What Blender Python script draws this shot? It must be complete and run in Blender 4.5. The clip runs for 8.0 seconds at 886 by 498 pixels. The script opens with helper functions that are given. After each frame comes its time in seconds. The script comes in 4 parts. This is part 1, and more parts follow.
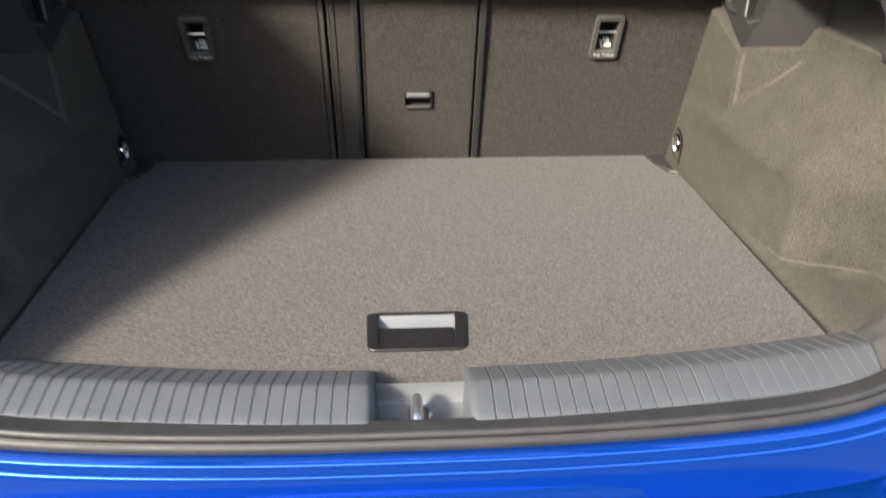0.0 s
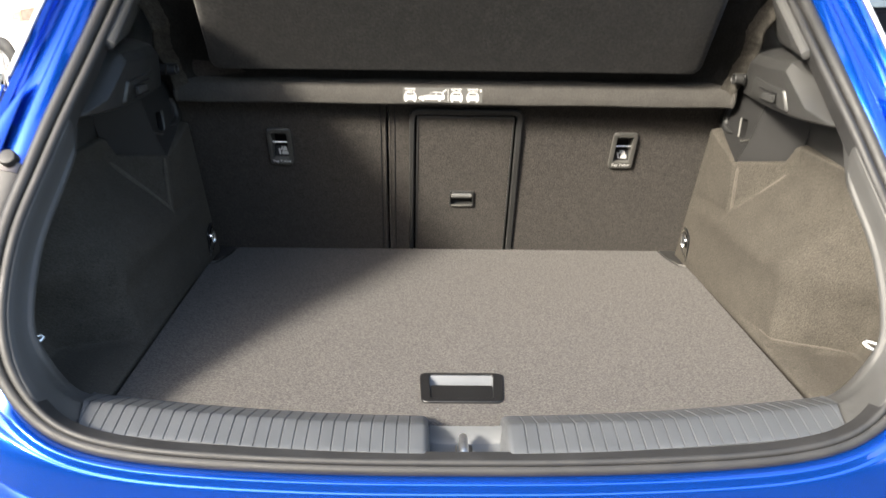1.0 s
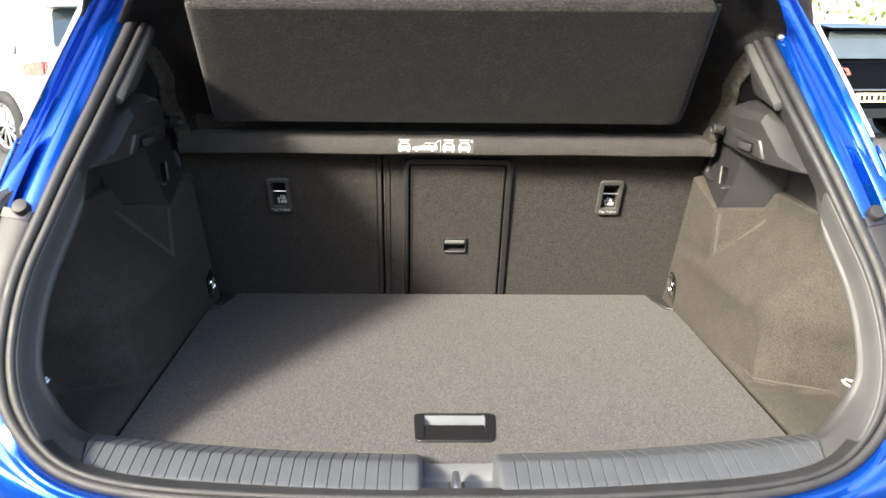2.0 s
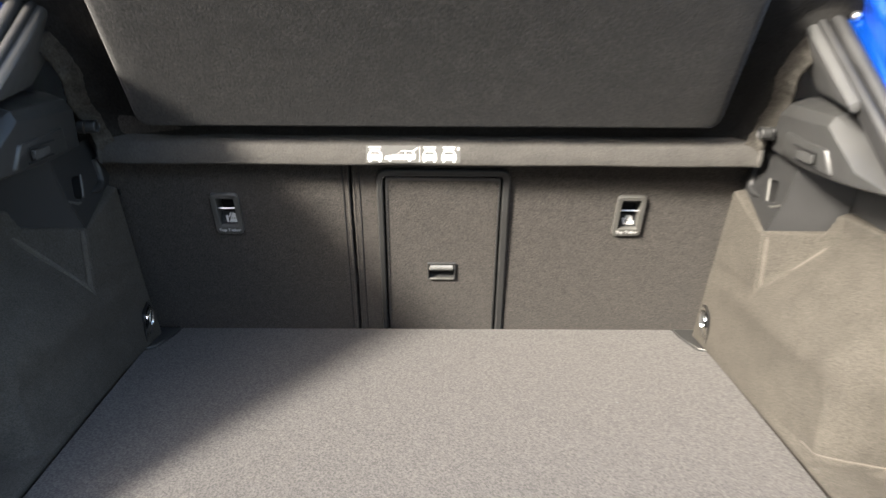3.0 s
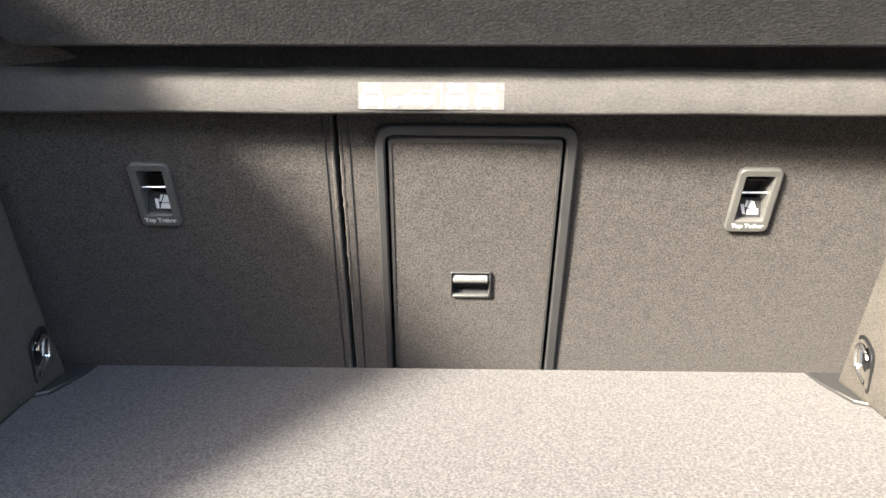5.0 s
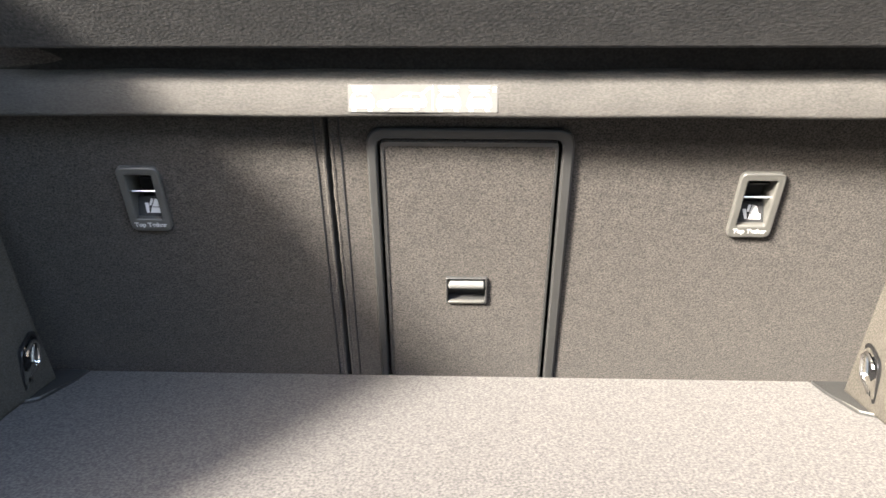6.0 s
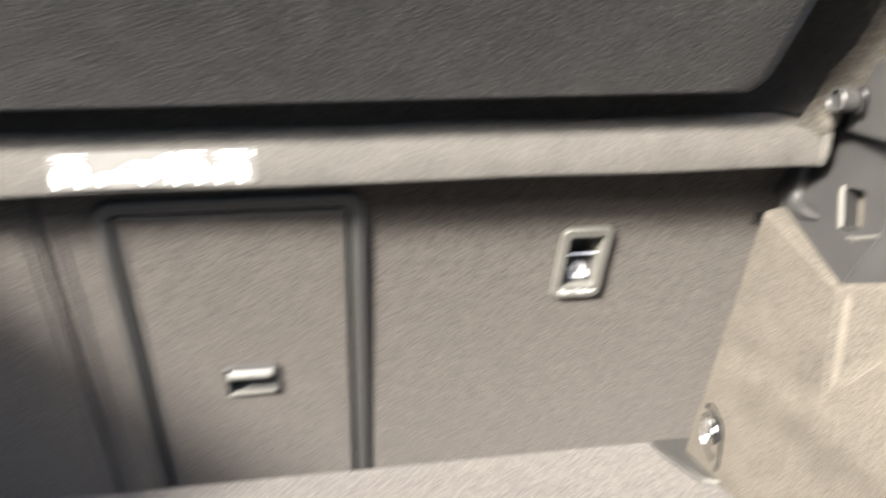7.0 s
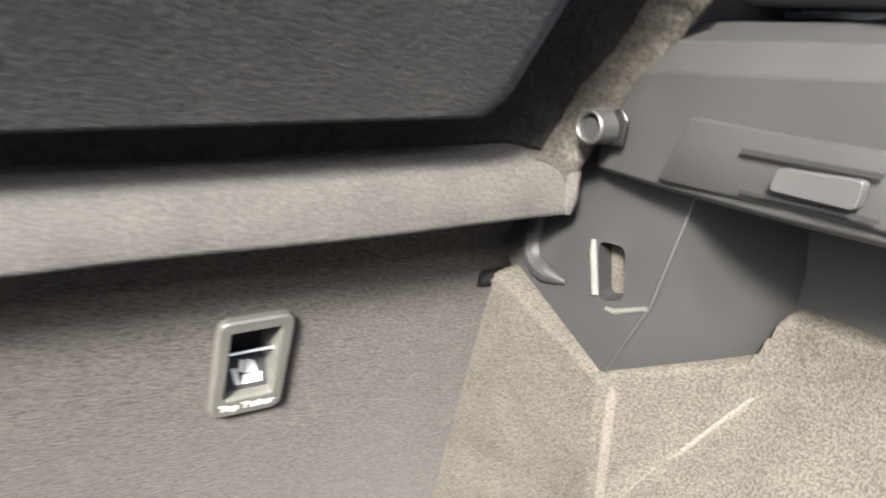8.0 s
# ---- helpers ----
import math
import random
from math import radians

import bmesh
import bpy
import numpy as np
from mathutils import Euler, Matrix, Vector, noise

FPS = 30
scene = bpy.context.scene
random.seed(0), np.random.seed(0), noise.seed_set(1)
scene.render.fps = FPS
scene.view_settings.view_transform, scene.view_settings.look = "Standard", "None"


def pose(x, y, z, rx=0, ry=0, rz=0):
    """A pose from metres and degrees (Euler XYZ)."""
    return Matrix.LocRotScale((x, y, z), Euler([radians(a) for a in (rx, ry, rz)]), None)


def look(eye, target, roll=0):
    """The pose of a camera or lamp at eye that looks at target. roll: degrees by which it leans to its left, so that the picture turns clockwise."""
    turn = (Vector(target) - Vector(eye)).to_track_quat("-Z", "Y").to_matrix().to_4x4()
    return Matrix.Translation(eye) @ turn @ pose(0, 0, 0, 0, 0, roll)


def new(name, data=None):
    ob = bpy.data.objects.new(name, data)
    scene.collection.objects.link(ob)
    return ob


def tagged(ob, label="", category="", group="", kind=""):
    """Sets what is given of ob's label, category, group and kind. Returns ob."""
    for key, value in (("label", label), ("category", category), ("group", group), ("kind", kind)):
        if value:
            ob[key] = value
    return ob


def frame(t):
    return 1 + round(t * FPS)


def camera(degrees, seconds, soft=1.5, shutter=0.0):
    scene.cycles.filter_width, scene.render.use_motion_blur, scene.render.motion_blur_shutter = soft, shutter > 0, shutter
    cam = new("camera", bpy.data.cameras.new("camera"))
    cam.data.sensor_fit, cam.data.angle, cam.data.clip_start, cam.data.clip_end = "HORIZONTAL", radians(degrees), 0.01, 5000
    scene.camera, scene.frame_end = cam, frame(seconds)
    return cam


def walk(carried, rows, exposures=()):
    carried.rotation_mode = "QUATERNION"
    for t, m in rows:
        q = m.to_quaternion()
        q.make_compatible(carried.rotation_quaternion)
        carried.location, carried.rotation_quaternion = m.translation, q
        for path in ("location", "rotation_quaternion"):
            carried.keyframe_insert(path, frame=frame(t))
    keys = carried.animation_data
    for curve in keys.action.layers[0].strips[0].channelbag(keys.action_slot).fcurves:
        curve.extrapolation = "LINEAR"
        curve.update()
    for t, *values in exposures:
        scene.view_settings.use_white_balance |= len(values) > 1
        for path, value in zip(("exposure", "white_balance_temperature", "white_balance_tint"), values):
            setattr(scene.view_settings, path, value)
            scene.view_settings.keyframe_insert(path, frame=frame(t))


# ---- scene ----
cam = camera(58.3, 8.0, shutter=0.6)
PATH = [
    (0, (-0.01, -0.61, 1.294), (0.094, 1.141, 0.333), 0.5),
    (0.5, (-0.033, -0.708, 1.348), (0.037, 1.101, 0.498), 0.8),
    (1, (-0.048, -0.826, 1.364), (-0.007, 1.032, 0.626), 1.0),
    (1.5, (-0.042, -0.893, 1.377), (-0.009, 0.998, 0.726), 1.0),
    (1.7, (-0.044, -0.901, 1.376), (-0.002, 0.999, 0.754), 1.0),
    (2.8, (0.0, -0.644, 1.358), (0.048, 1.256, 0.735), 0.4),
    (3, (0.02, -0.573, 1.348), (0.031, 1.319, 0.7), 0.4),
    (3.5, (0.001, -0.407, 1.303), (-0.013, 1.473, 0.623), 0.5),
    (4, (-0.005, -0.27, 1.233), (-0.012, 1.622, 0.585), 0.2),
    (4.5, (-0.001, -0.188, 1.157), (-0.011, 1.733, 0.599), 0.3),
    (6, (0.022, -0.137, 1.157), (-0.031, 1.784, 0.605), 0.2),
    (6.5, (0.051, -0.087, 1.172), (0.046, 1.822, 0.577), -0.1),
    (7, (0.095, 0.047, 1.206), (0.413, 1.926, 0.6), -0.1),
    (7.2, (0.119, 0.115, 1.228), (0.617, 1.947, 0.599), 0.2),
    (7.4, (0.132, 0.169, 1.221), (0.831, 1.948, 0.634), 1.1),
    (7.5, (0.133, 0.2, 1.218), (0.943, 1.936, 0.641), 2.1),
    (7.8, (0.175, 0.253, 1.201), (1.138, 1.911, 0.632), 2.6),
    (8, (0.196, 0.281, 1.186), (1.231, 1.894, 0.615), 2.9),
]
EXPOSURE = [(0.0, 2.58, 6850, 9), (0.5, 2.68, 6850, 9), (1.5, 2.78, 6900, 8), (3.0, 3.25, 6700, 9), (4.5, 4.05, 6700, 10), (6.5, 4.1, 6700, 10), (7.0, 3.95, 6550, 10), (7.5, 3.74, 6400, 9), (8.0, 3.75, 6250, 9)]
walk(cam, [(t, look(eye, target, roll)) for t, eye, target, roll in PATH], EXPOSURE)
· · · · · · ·
▶ **Work to do**
Repeat exactly the lines from the one containing "from math import radians" to the one containing "q.make_compatible(carried.rotation_quaternion)", both lines included, and nothing else.

▶ **Answer for the task**
from math import radians

import bmesh
import bpy
import numpy as np
from mathutils import Euler, Matrix, Vector, noise

FPS = 30
scene = bpy.context.scene
random.seed(0), np.random.seed(0), noise.seed_set(1)
scene.render.fps = FPS
scene.view_settings.view_transform, scene.view_settings.look = "Standard", "None"


def pose(x, y, z, rx=0, ry=0, rz=0):
    """A pose from metres and degrees (Euler XYZ)."""
    return Matrix.LocRotScale((x, y, z), Euler([radians(a) for a in (rx, ry, rz)]), None)


def look(eye, target, roll=0):
    """The pose of a camera or lamp at eye that looks at target. roll: degrees by which it leans to its left, so that the picture turns clockwise."""
    turn = (Vector(target) - Vector(eye)).to_track_quat("-Z", "Y").to_matrix().to_4x4()
    return Matrix.Translation(eye) @ turn @ pose(0, 0, 0, 0, 0, roll)


def new(name, data=None):
    ob = bpy.data.objects.new(name, data)
    scene.collection.objects.link(ob)
    return ob


def tagged(ob, label="", category="", group="", kind=""):
    """Sets what is given of ob's label, category, group and kind. Returns ob."""
    for key, value in (("label", label), ("category", category), ("group", group), ("kind", kind)):
        if value:
            ob[key] = value
    return ob


def frame(t):
    return 1 + round(t * FPS)


def camera(degrees, seconds, soft=1.5, shutter=0.0):
    scene.cycles.filter_width, scene.render.use_motion_blur, scene.render.motion_blur_shutter = soft, shutter > 0, shutter
    cam = new("camera", bpy.data.cameras.new("camera"))
    cam.data.sensor_fit, cam.data.angle, cam.data.clip_start, cam.data.clip_end = "HORIZONTAL", radians(degrees), 0.01, 5000
    scene.camera, scene.frame_end = cam, frame(seconds)
    return cam


def walk(carried, rows, exposures=()):
    carried.rotation_mode = "QUATERNION"
    for t, m in rows:
        q = m.to_quaternion()
        q.make_compatible(carried.rotation_quaternion)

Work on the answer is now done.